Written task: The listing below must be repeated word for word, with its images excluded.

Given material:
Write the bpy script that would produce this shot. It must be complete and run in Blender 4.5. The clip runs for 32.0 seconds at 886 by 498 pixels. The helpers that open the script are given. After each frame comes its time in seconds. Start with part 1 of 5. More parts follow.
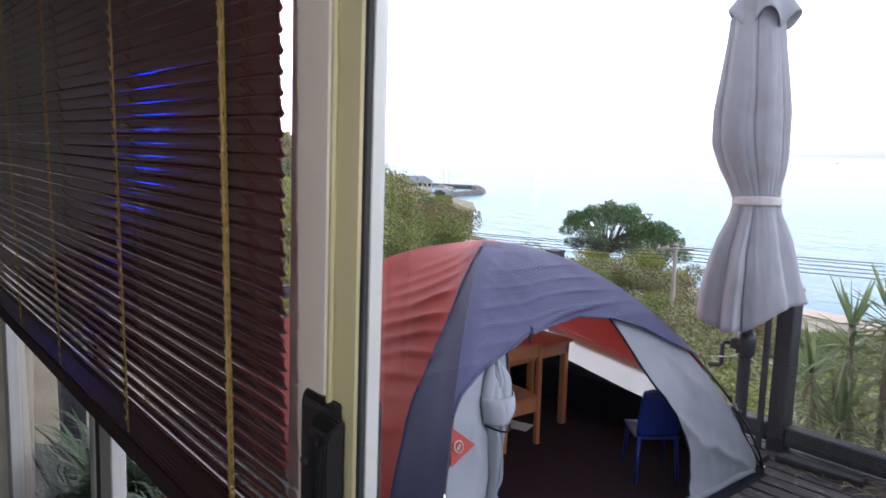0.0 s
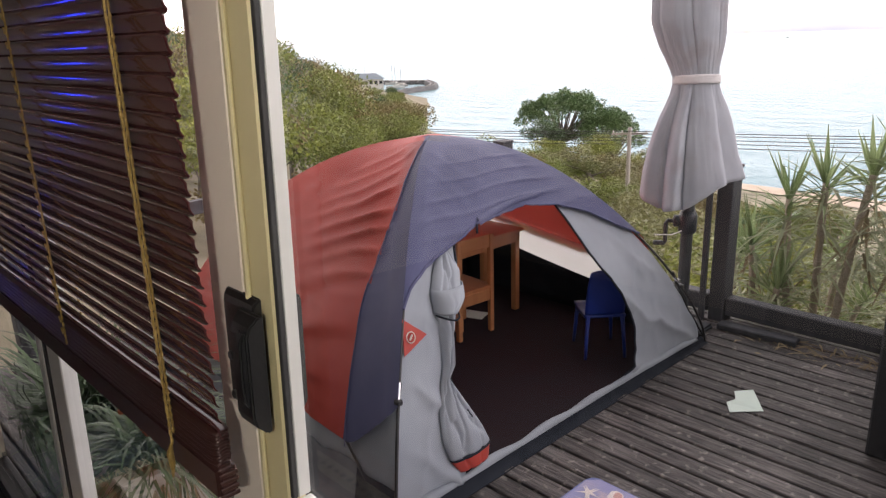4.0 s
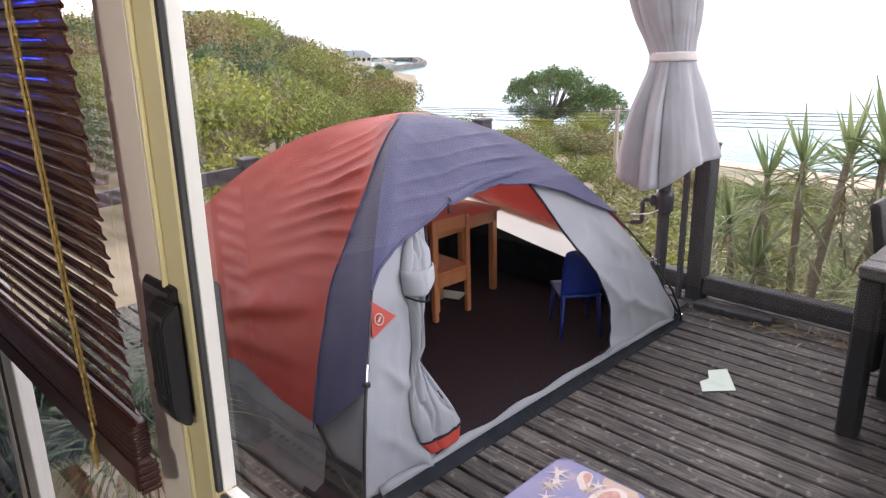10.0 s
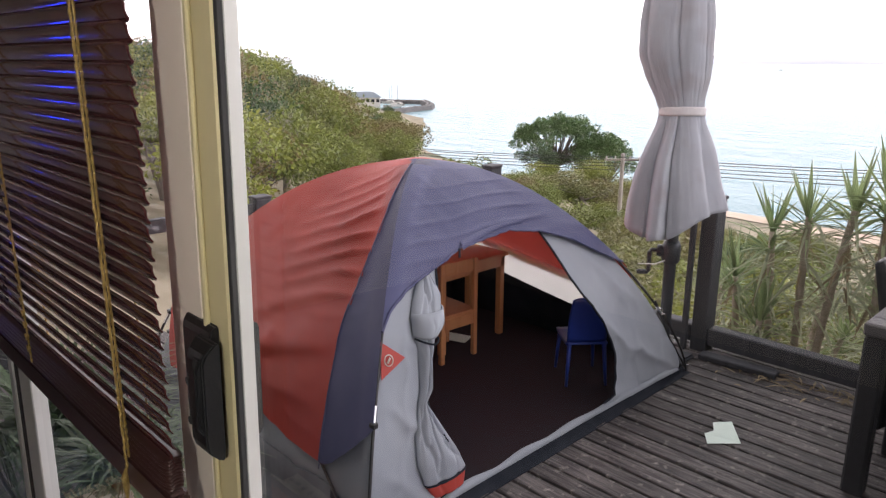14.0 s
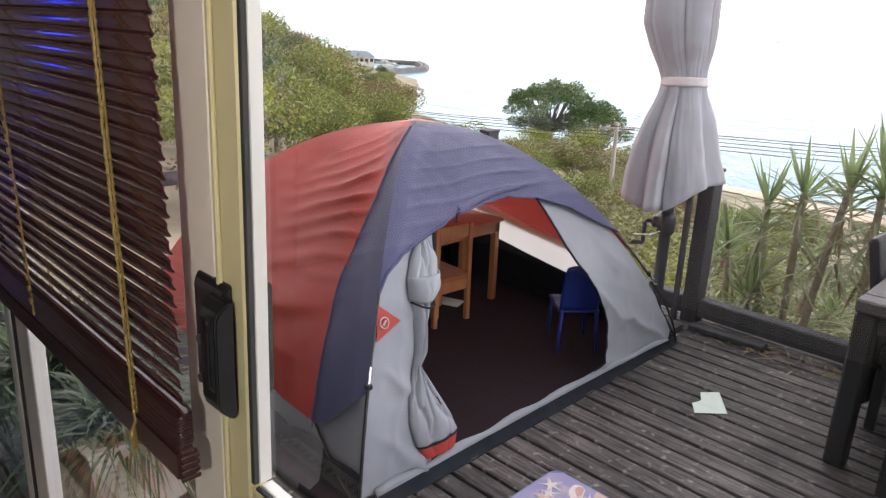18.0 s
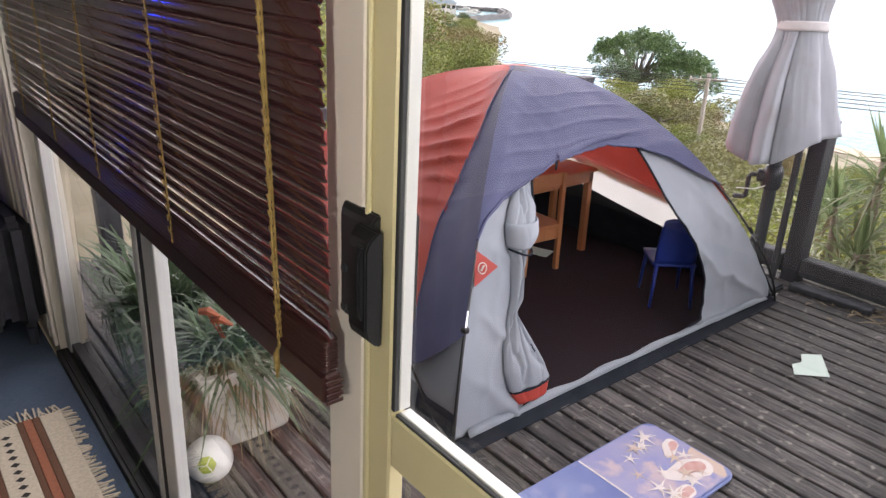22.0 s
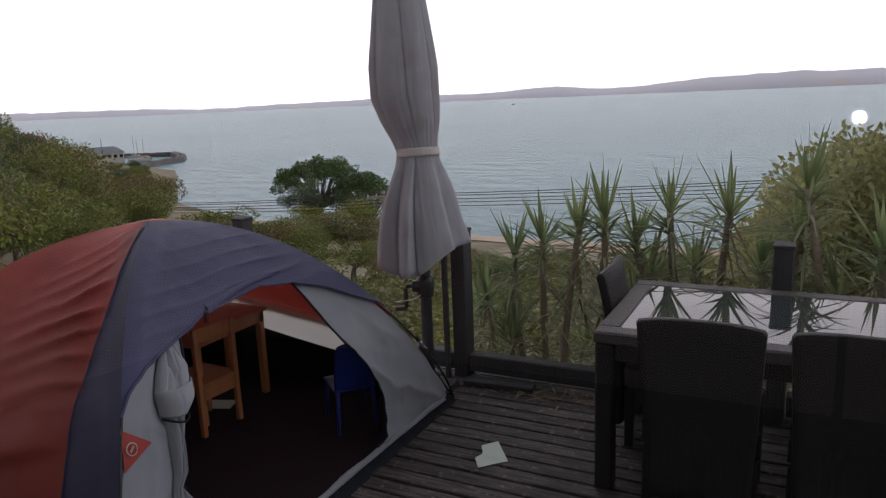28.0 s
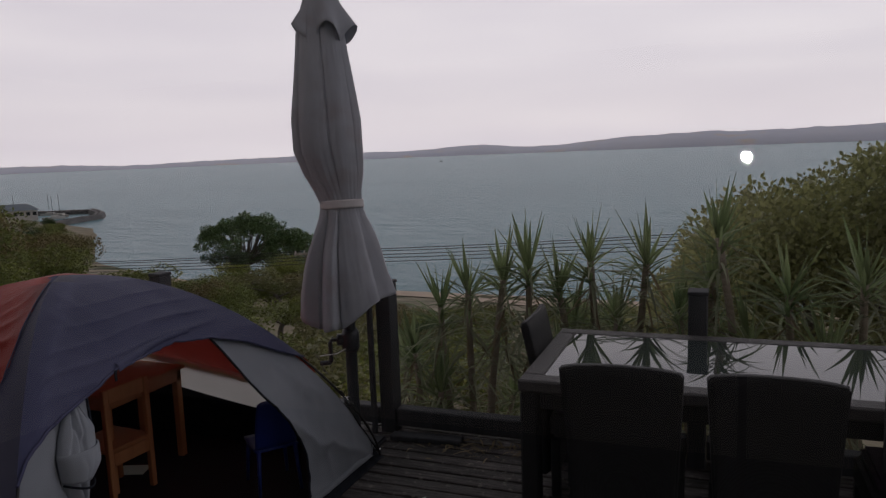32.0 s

Answer below:
Write the bpy script that would produce this shot. It must be complete and run in Blender 4.5. The clip runs for 32.0 seconds at 886 by 498 pixels. The helpers that open the script are given. After each frame comes its time in seconds. Start with part 1 of 5. More parts follow.
0.0 s
4.0 s
10.0 s
14.0 s
18.0 s
22.0 s
28.0 s
32.0 s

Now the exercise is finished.